# [WRITTEN TASK]
The data below should be restated word for word, with every picture omitted.

○ ○ ○

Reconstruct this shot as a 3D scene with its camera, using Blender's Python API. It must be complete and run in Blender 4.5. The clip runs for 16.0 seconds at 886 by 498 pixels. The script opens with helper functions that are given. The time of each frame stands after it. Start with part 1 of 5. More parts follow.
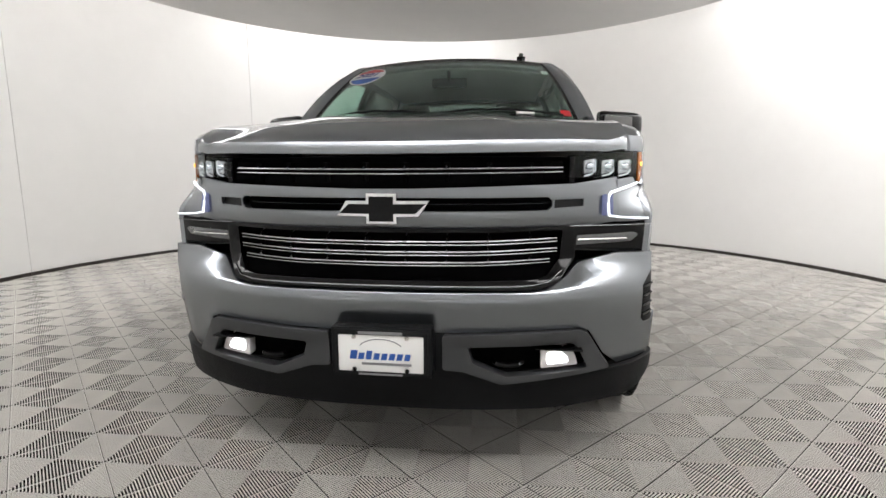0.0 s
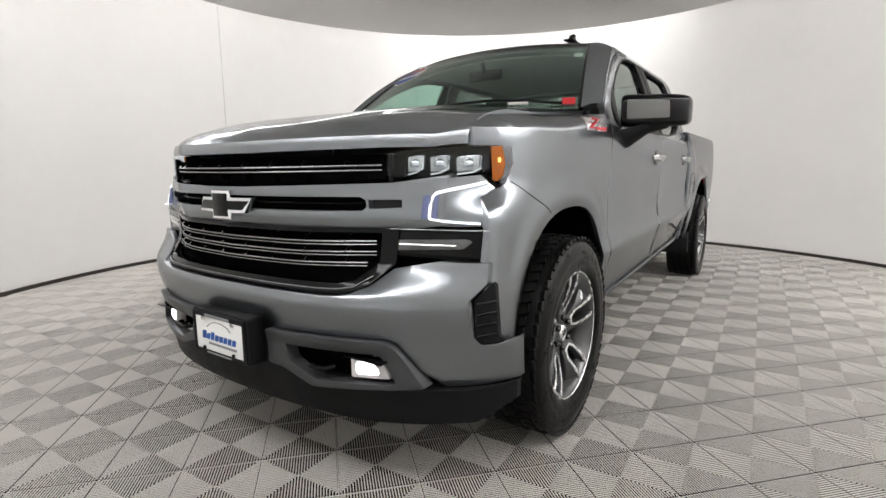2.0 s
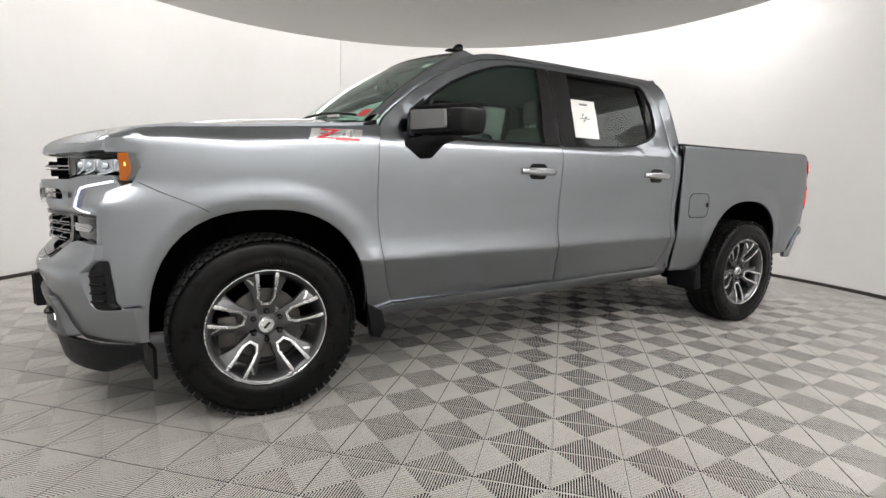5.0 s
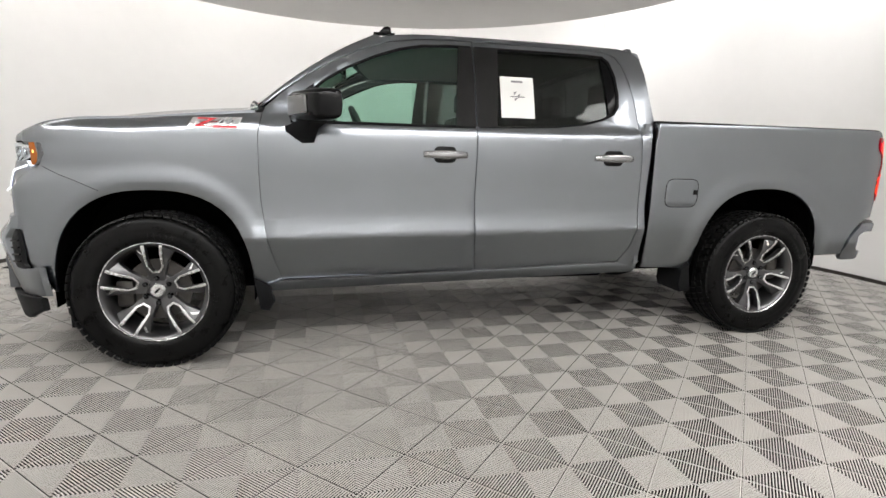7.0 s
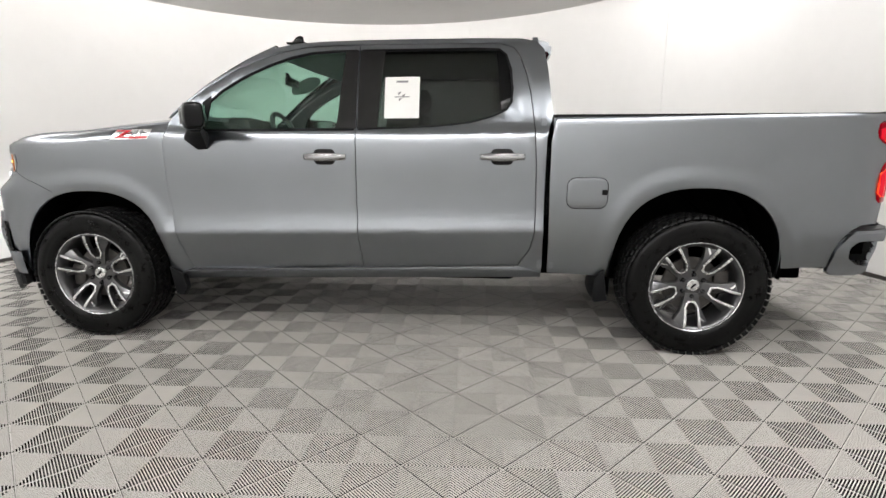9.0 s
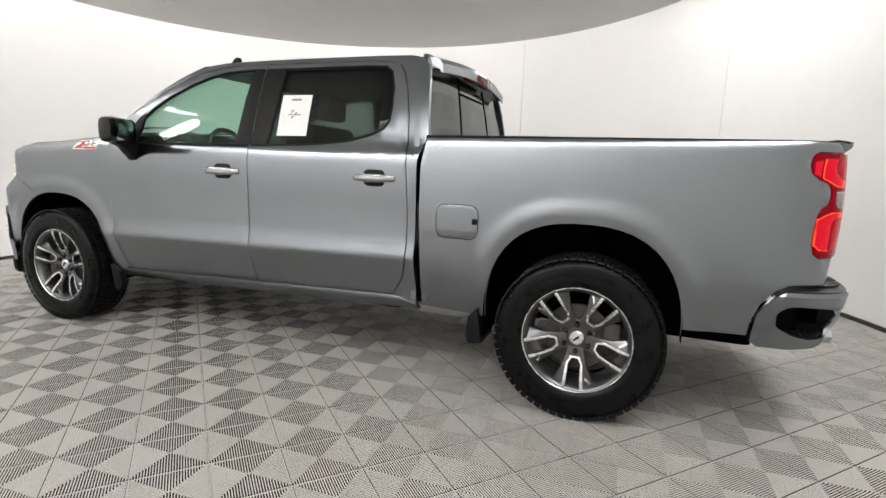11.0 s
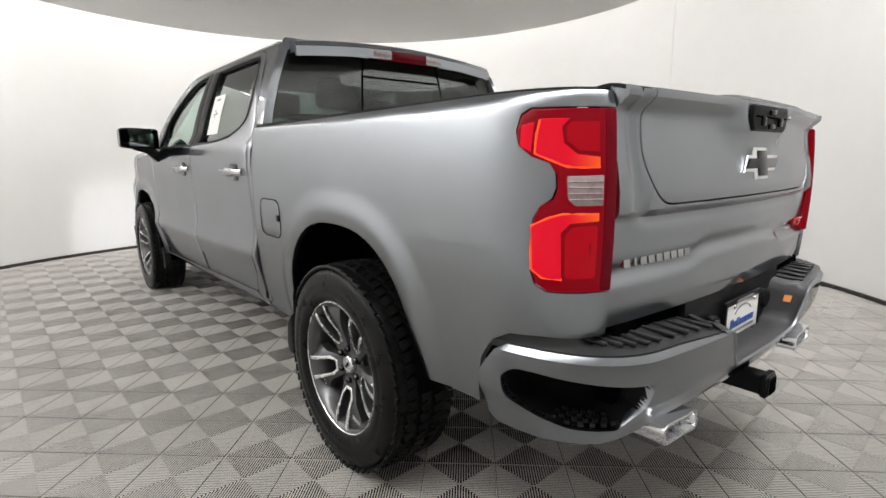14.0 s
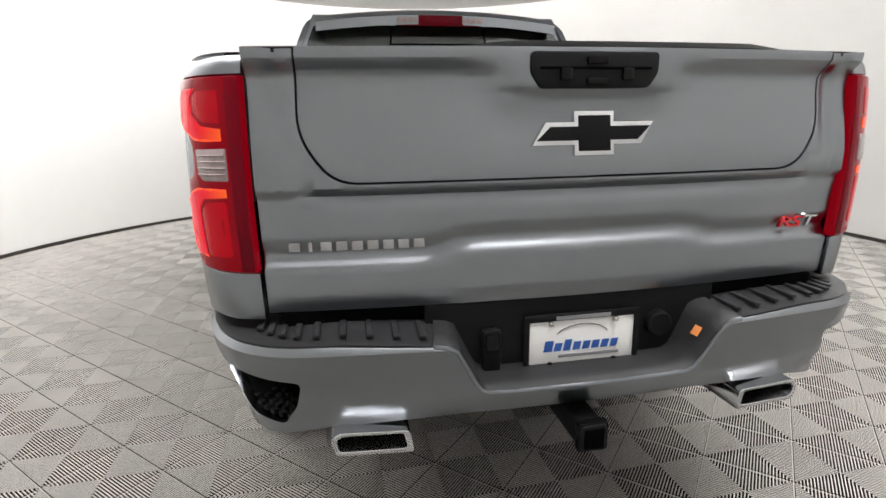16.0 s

○ ○ ○

# [PROBLEM SOLUTION]
Reconstruct this shot as a 3D scene with its camera, using Blender's Python API. It must be complete and run in Blender 4.5. The clip runs for 16.0 seconds at 886 by 498 pixels. The script opens with helper functions that are given. The time of each frame stands after it. Start with part 1 of 5. More parts follow.
0.0 s
2.0 s
5.0 s
7.0 s
9.0 s
11.0 s
14.0 s
16.0 s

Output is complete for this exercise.